Justice Gorsuch concluded with the following in relevant part: In the alternative, Oklahoma contends that Congress never established a reservation but instead created a “dependent Indian community.” To hold that the Creek never had a reservation would require willful blindness to the statutory language and a belief that the land patent the Creek received somehow made their tribal sovereignty easier to divest. Congress established a reservation, not a dependent Indian community, for the Creek Nation.

Even assuming that the Creek land is a reservation, Oklahoma argues that the MCA has never applied in eastern Oklahoma. It claims that the Oklahoma Enabling Act, which transferred all nonfederal cases pending in the territorial courts to Oklahoma’s state courts, made the State’s courts the successors to the federal territorial courts’ sweeping authority to try Indians for crimes committed on reservations. That argument, however, rests on state prosecutorial practices that defy the MCA, rather than on the law’s plain terms.

Finally, Oklahoma warns of the potential consequences that will follow a ruling against it, such as unsettling an untold number of convictions and frustrating the State’s ability to prosecute crimes in the future. This Court is aware of the potential for cost and conflict around jurisdictional boundaries. But Oklahoma and its tribes have proven time and again that they can work successfully together as partners, and Congress remains free to supplement its statutory directions about the lands in question at any time. Reversed.

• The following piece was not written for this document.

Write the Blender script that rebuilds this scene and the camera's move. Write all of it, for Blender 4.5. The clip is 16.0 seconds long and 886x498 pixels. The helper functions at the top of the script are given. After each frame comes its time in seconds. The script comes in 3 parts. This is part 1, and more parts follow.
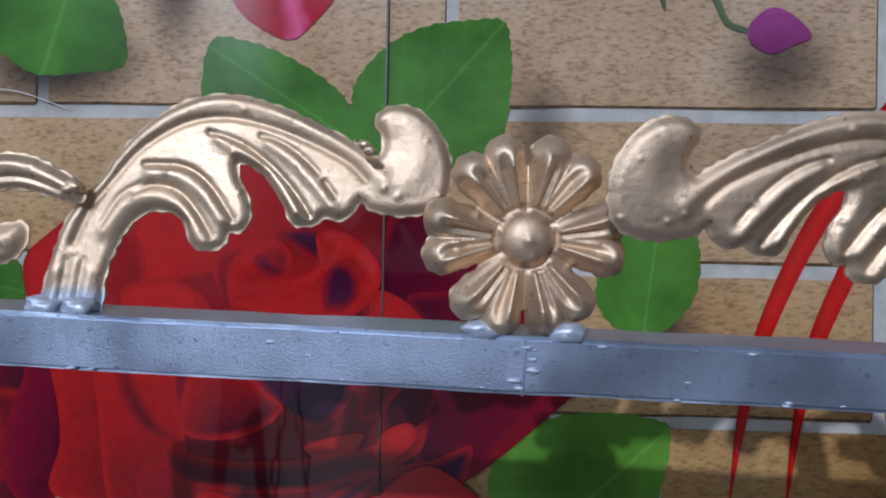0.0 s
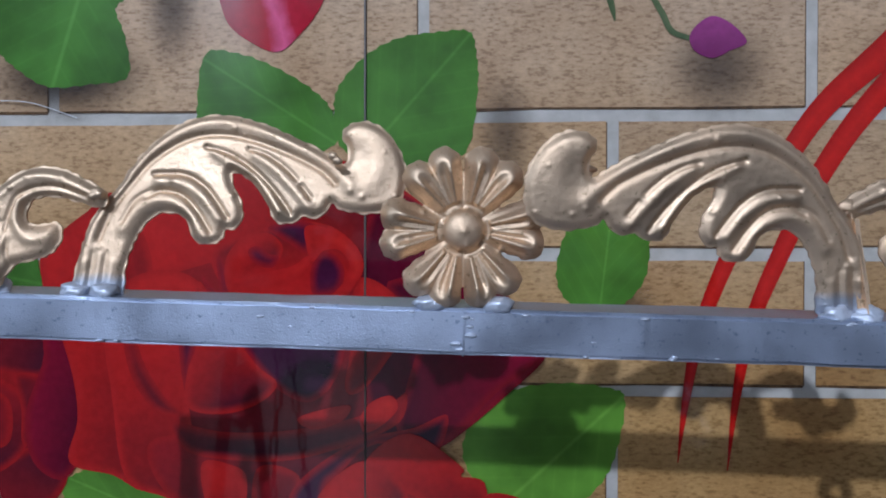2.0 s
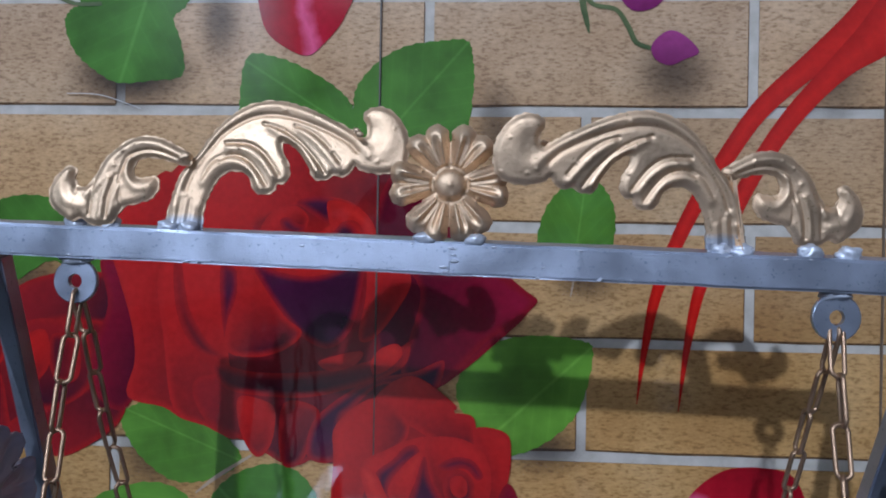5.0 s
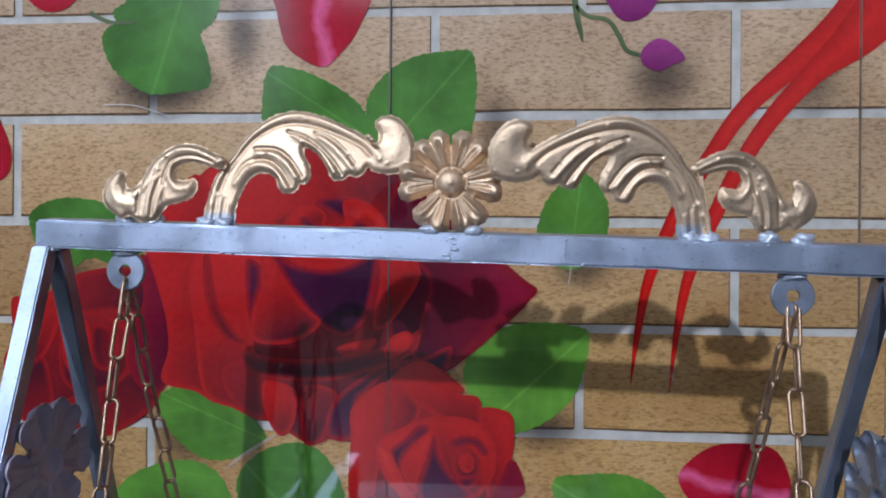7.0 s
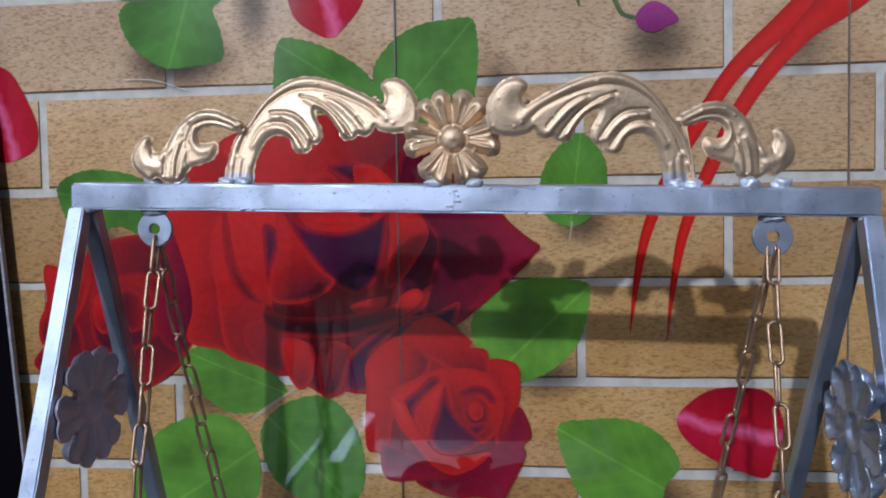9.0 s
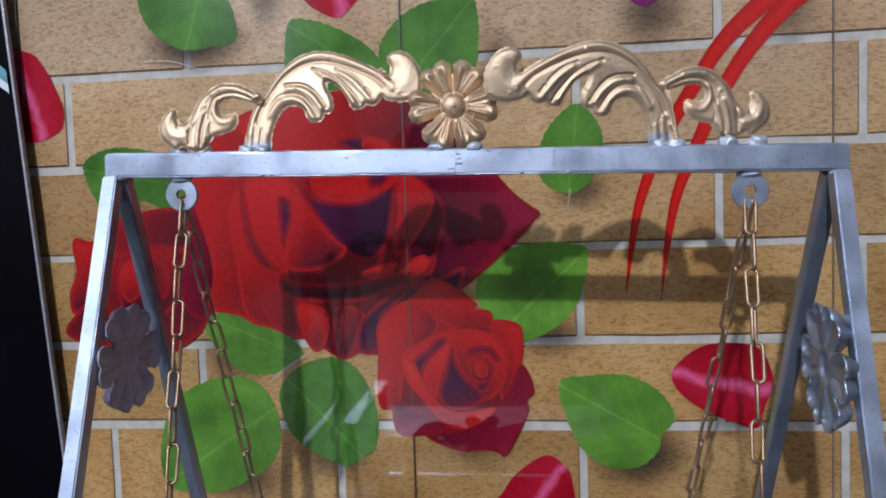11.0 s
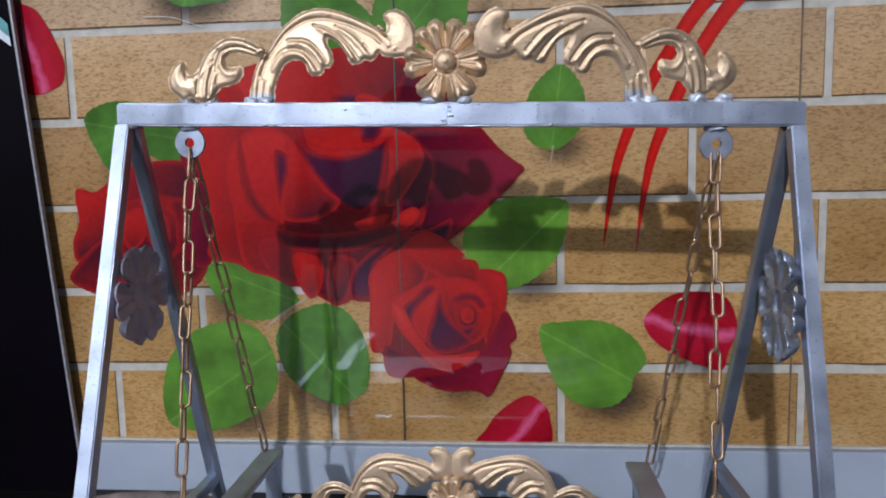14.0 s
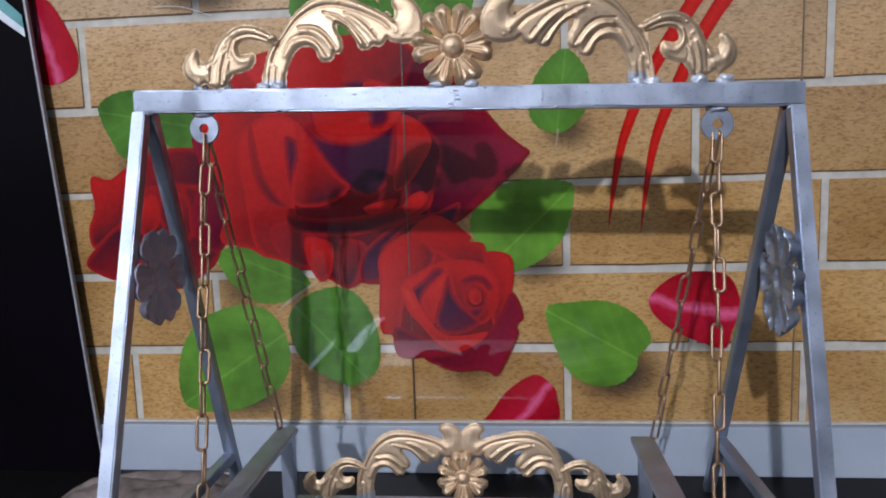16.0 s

Justices Ginsburg, Breyer, Sotomayor and Kagan joined in Justice Gorsuch’s opinion. Chief Justice Roberts filed a dissenting opinion, joined by Justices Alito, Kavanaugh, and Thomas. Justice Thomas took exception with footnote 9 and also filed his own dissenting opinion.

There will likely be a flood of petitions for post-conviction relief as a result of this opinion. Anyone convicted in state court of a “major crime” committed on a Native American reservation could benefit from this case.